Re: N-tier, client/model, and business rules?
by Abigail-II (Bishop) on May 13, 2003 at 22:47 UTC
    Since we have business rules should the architecture of the system have middle-ware?

    No, although it's not uncommon to have middle-ware. But whether or not to have middle-ware depends on more than just having business rules.

    And if we will have middle-ware does the architecture have to be N-tiered?

    Strange question. Are you considering to have just middle-ware, without a front-end or a back-end? Otherwise, if you have front-end, middle-ware and back-end, you have a 3-tier architecture.

    What languages should the middle-ware be written in?

    That depends on many things, but not the fact it's middle-ware. It depends mainly on your problem set, and your programmer set. Another factor will be possible third party software.

    Would the middle-ware contain the business objects?

    If you have business objects, and you're going to implement business rules in your middle-ware, then that would be the logical place for them. But if you don't have business objects, the answer would be no.

    The original "developer" implemented the business rules in PL/SQL and triggers. Is this a bad thing?

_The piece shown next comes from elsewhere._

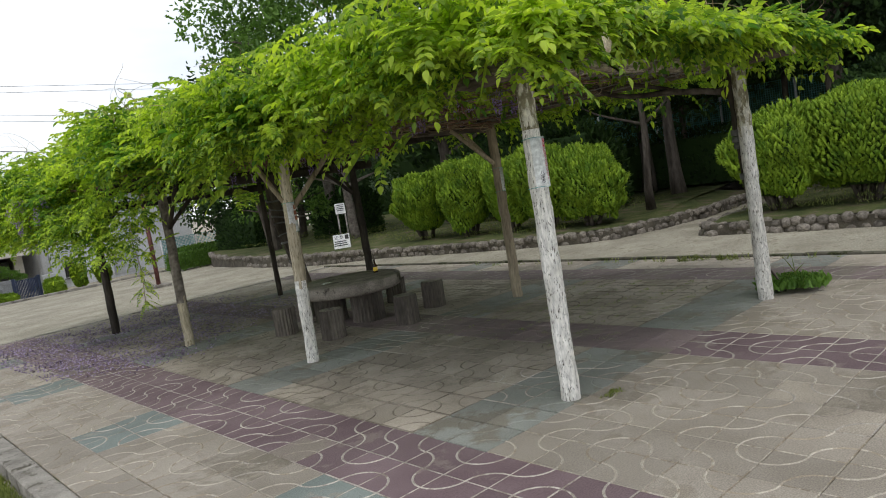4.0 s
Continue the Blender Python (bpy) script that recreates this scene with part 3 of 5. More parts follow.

    Perhaps. Perhaps not. It depends what the business rules are. If it's a system to control traffic lights, PL/SQL might not be the right choice. For some financial applications, it might be a right choice.

    I feel that our "team" should only be responsible for the back-end and the middle-ware so do we need to be concerned about client/model views?

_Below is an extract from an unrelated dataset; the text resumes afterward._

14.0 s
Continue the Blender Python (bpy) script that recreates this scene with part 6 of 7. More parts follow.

    I'd look for better programmers if my programemrs had such a narrow view. Even if you focus on the back-end, you still need to interface with the middle-ware - after all, the back-end isn't a goal on its own. The end goal is always the total product, and you should never ever forget that.

    I assume you mean "client/server model" in you last sentence. You need to be concernced about a "client/server model" if that's the interface you are going to use between the middle-ware and the back-end. If you are going to use a different model, get concerned about that model.

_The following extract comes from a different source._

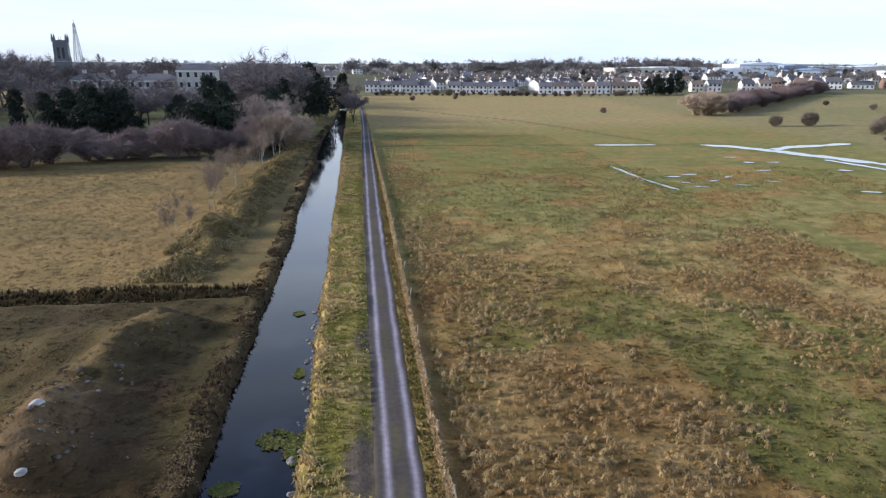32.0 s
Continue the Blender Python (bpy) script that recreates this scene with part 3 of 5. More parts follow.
# flood water on the wet grassland
def pool(x, y, rx, ry, deg, seed, mat=None, label="", level=None):
    n = 40
    a = np.linspace(0, 2 * np.pi, n, endpoint=False)
    r = 0.55 + 0.9 * fbm(np.cos(a) * 2 + seed, np.sin(a) * 2, 0.8, 50)
    px, py = r * rx * np.cos(a), r * ry * np.sin(a)
    ry *= 2.0
    c, s = math.cos(radians(deg)), math.sin(radians(deg))
    X, Y = x + c * px - s * py, y + s * px + c * py
    z = max(on_ground(x, y), float(np.percentile(height(X, Y), 70))) + 0.05 if level is None else level
    v = np.c_[np.r_[x, X], np.r_[y, Y], np.full(n + 1, z)]
    return tagged(new("puddle", mesh("puddle", v, [(0, 1 + k, 1 + (k + 1) % n) for k in range(n)], mat or FLOOD)),
                  label or "shallow flood pool in wet grass, mirroring the bright sky", "puddle", "flood pools")


def flood(line, half, seed):
    """A ragged sheet of water along a bent line."""
    pts = []
    for (ax, ay), (bx, by) in zip(line, line[1:]):
        n = max(2, int(math.hypot(bx - ax, by - ay) / 0.8))
        pts += [(ax + (bx - ax) * k / n, ay + (by - ay) * k / n) for k in range(n)]
    p = np.array(pts + [line[-1]])
    d = np.gradient(p, axis=0)
    d /= np.linalg.norm(d, axis=1)[:, None]
    side_ = np.c_[-d[:, 1], d[:, 0]]
    run = np.r_[0, np.cumsum(np.linalg.norm(np.diff(p, axis=0), axis=1))]
    taper = smooth(np.minimum(run, run[-1] - run) / (1.5 * half) + 0.12)
    a = half * taper * (0.35 + 1.3 * fbm(run, 0 * run + seed * 9, 3.0, 54))
    b = half * taper * (0.35 + 1.3 * fbm(run, 0 * run + seed * 9 + 40, 3.0, 55))
    q = np.stack([p + side_ * a[:, None], p, p - side_ * b[:, None]], 1).reshape(-1, 2)
    z = height(q[:, 0], q[:, 1]).reshape(-1, 3).max(1)
    z = np.convolve(np.pad(z, 4, mode="edge"), np.ones(9) / 9, "valid") + 0.09
    v = np.c_[q, np.repeat(z, 3)]
    f = [(3 * k + c, 3 * k + 3 + c, 3 * k + 4 + c, 3 * k + 1 + c) for k in range(len(p) - 1) for c in (0, 1)]
    tagged(new("puddle", mesh("puddle", v, f, FLOOD, None, True)), "shallow flood pool in wet grass, mirroring the bright sky", "puddle", "flood pools")


for k, (line, half) in enumerate(FLOODS):
    flood(line, half, k)
for k, (x, y, rx, ry, dg) in enumerate([(61.2, 322.4, 1.2, 0.4, -20), (62.3, 318.5, 1.4, 0.4, -10), (67.7, 323.5, 1.5, 0.5, 30), (72.9, 327.7, 1.4, 0.5, 40), (92.8, 343.7, 1.4, 0.5, 0), (66.5, 330.5, 1.6, 0.4, 0),
                                        (70, 319, 1.5, 0.4, -20), (78, 322, 1.6, 0.4, -20), (84, 334, 1.6, 0.4, 0), (118, 300, 1.8, 0.4, -40), (152, 318, 2.4, 0.6, -30), (88, 352, 1.8, 0.4, 0)]):
    pool(x, y, rx, ry, dg, k)

for k, (x, y, rx, ry, dg) in enumerate([(-44.2, 187.6, 1.3, 0.4, 0), (-40.0, 186.7, 1.0, 0.3, 0), (-70.5, 252.3, 2.0, 0.5, 0)]):
    pool(x, y, rx, ry, dg, 40 + k)
for k, (x, y, rx, ry, dg) in enumerate([(10.9, 181.6, 0.9, 0.35, 20), (11.8, 233.8, 0.5, 0.3, 0), (12.7, 229.7, 0.5, 0.35, 40), (11.2, 178.2, 0.4, 0.25, 0)]):
    pool(x, y, rx, ry, dg, 60 + k, MUD_POOL, "small dark muddy pool among grass tussocks")
# algae film along the canal's edge
ALGAE = material("algae_film", (0.050, 0.066, 0.036), 0.5, grain=2.0, vary=0.5)
for k, (x, y, rx, ry) in enumerate([(-2.9, 158.5, 0.75, 2.6), (-3.0, 151.5, 0.8, 3.0), (-3.0, 165.5, 0.4, 1.0), (-2.7, 170.5, 0.35, 0.6), (-3.2, 181, 0.4, 1.6), (-3.3, 214, 0.5, 0.9), (-3.2, 224, 0.4, 0.7), (-3.3, 237, 0.4, 0.8),
                                    (-0.2, 48.7, 0.4, 0.4), (-2.9, 48, 0.6, 2.6), (-2.8, 58, 0.7, 2.2), (-2.6, 39, 0.8, 3.0), (-1.2, 66, 0.35, 0.9), (-2.9, 78, 0.5, 2.0), (-2.7, 97, 0.5, 1.2), (-2.9, 138, 0.6, 2.4)]):
    tagged(pool(x, y, rx, ry / 2.0, 0, 80 + k, ALGAE, "pale green algae film floating on the canal", WATER_Z + 0.006), "pale green algae film floating on the canal", "algae", "algae films").name = "algae_film"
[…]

    Should the business-objects contain the SQL to extract the data and manipulate it, then store that resulting data back to the database, or should the business objects call store procedures to do this?

    Stored procedures will give you some great advantages - it separates the logical view of the data (which your programs have), and the physical layout in the tables. I prefer my code to not touch the tables directly. It could also give you some performance advantages, as stored procedures are compiled only once - and only need to be recompiled if the database goes down, or when they are reloaded.

    I am using terms correctly?

    You sound like you are a manager who just came out of a meeting, having heard a ton of new buzzwords.

    How can we know you used the terms correctly? You used a lot of terms, but you don't say what you mean by them. Perhaps you mean by "business rules" and "middle-ware" something totally differnent than the rest of world does.

    And of course how can I sell my boss on using Perl for parts of this system?

    What makes you think Perl would be a good choice anyway? If your team consists of mostly people knowing Java and C++, and nothing else, Perl doesn't seem like a good choice to me. If your boss thinks it's far more difficult to hire new, capable, Perl programmers than capable Java programmers, Java might be a better choice. If there are a lot of ready made C libraries available that will do most of the work, C might be the better choice.

    If you have to ask here how to get your boss to approve the use of Perl, it seems to me that you can't think of enough reasons yourself. And if you can't think of enough reasons to go for Perl, Perl might not be the right choice.

    Abigail

      D'oh! Thanks for catching that. I meant model/view not client/model views.
Re: N-tier, client/model, and business rules?
by hardburn (Abbot) on May 13, 2003 at 17:38 UTC

    "Business rules" are rules that aren't required for any technical reason, but are needed to fit in with how your buisness operates. For instance, as far as SQL is concerned, it makes perfect sense to have an order placed without a customer, but that doesn't make any sense to a retail store that runs this database.

    The original "developer" implemented the business rules in PL/SQL and triggers. Is this a bad thing?

    It depends (:

    What languages should the middle-ware be written in?

    A turing-complete one would be good (: Again, it all depends.

    ----
    I wanted to explore how Perl's closures can be manipulated, and ended up creating an object system by accident.
    -- Schemer

    Note: All code is untested, unless otherwise stated

Re: N-tier, model/view, and business rules?
by trs80 (Priest) on May 15, 2003 at 00:58 UTC
    Or should I be more open minded about these platforms?
    You should be open to any technology and even more so to ones that are current, but with one caveat:

    Know when to use a specific language/technology to solve the problem.

    That rule can be bent depending on your skill level in a chosen language/technology.